### Task statement
From the entries that follow, extract each line holding the string "Continue".

### Data entries
*****

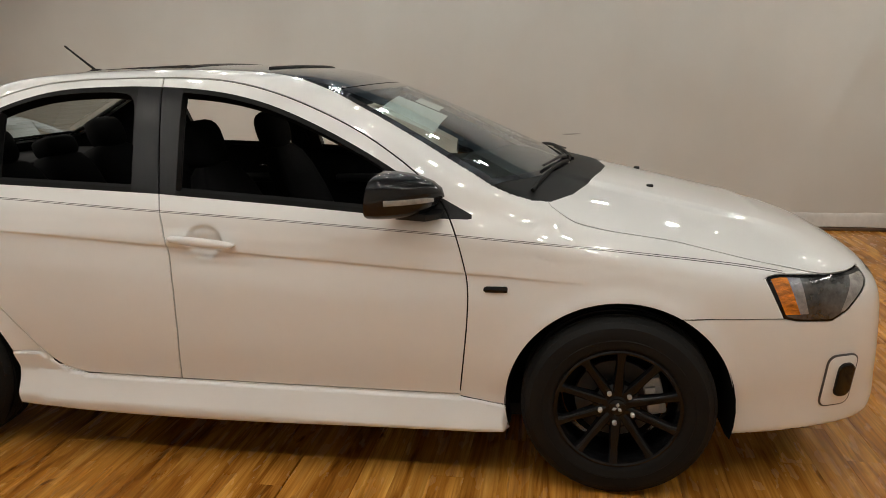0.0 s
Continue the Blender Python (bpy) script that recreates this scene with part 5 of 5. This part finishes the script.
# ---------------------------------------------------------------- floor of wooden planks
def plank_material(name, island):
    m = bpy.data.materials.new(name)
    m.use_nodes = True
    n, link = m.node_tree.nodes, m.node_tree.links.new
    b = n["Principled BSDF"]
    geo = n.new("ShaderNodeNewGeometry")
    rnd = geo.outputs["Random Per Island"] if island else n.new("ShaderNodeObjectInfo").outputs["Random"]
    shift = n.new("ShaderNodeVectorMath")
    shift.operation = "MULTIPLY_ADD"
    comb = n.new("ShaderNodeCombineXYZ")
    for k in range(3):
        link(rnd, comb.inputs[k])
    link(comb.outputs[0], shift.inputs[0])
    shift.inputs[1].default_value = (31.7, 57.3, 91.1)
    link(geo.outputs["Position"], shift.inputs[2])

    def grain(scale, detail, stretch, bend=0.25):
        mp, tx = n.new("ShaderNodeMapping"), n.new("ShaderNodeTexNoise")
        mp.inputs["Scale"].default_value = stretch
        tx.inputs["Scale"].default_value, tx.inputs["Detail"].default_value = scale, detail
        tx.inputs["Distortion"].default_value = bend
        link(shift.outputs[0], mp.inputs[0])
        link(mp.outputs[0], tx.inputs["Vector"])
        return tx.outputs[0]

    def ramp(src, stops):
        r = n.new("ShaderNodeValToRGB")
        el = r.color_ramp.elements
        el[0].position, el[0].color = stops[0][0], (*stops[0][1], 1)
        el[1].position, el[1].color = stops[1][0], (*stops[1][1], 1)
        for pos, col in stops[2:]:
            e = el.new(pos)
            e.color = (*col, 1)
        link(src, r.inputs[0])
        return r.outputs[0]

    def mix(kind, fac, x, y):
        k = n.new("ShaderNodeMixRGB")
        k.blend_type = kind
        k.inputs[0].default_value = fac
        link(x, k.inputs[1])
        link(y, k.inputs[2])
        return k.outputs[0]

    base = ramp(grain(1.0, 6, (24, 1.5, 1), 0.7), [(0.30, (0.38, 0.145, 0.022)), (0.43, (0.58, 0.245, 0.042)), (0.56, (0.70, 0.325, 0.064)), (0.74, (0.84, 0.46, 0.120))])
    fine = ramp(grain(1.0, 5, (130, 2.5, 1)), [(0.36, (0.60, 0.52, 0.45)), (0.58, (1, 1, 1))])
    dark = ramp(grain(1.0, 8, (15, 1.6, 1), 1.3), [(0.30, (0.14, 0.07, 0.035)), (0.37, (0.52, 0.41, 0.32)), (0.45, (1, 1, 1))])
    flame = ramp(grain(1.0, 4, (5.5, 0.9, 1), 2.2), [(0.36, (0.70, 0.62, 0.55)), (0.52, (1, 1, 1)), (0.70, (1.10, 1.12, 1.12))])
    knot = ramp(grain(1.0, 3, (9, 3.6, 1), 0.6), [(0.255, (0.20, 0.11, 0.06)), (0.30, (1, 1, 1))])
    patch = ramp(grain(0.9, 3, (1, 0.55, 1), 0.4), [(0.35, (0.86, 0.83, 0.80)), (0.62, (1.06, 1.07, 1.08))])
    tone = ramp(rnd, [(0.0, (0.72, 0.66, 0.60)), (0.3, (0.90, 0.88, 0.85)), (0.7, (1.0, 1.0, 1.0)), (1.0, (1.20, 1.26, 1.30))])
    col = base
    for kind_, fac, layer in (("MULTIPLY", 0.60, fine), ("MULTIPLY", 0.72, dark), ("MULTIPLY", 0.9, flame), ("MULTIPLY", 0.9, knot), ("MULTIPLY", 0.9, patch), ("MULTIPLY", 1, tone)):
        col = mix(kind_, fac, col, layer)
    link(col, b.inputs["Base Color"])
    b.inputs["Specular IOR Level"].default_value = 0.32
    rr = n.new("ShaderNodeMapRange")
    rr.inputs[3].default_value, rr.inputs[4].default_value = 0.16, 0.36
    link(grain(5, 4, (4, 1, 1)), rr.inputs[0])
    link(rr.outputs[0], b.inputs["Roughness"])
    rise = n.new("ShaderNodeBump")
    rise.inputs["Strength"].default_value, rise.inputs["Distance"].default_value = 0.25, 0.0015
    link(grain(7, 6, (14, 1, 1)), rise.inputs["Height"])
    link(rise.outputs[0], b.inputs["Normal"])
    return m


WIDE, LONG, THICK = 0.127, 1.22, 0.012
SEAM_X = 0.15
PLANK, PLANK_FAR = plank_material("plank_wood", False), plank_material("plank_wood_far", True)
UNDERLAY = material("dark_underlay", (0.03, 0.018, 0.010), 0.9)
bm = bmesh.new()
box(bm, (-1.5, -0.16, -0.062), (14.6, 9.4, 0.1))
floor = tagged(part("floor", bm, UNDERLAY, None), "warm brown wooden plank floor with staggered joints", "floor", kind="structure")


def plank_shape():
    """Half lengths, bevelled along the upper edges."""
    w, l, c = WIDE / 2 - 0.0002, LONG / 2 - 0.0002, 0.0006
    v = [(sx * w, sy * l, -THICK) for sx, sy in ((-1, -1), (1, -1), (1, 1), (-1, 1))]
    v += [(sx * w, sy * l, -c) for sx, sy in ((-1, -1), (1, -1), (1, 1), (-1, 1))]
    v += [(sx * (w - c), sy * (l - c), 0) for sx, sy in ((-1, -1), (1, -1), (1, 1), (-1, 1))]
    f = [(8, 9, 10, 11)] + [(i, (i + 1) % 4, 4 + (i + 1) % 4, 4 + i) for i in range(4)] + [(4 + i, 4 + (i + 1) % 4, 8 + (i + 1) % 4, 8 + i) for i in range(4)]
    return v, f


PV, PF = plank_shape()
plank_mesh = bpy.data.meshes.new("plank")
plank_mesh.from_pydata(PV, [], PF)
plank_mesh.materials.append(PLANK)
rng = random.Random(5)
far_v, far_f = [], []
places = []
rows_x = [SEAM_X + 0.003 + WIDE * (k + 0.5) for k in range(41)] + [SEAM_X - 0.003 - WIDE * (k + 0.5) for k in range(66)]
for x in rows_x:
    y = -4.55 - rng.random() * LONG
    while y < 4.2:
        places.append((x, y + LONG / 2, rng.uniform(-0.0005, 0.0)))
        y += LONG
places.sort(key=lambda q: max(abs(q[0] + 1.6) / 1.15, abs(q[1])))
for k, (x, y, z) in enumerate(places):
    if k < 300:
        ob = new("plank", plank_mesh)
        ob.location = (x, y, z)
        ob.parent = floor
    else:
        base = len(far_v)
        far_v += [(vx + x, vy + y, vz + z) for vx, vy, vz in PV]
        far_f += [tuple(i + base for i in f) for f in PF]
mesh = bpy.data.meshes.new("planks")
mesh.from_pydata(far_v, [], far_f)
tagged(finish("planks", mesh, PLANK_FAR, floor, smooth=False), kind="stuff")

*****

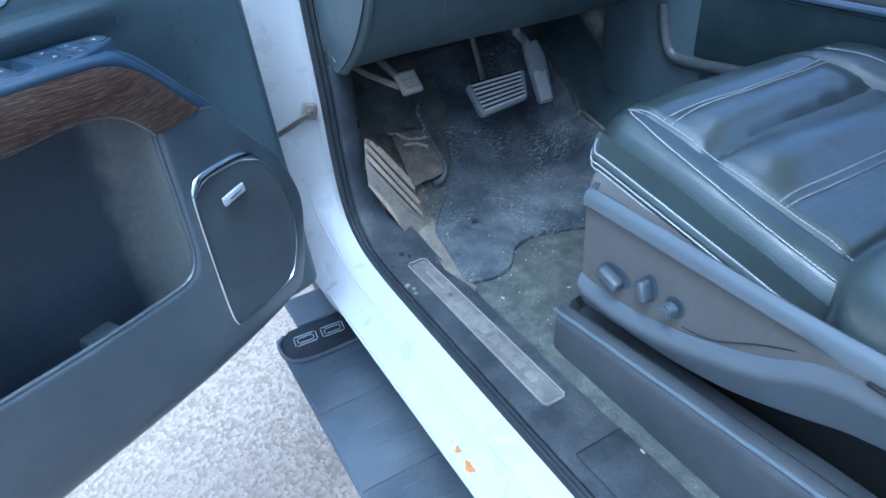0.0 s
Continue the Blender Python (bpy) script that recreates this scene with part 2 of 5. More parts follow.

*****

### The result
Continue the Blender Python (bpy) script that recreates this scene with part 5 of 5. This part finishes the script.
Continue the Blender Python (bpy) script that recreates this scene with part 2 of 5. More parts follow.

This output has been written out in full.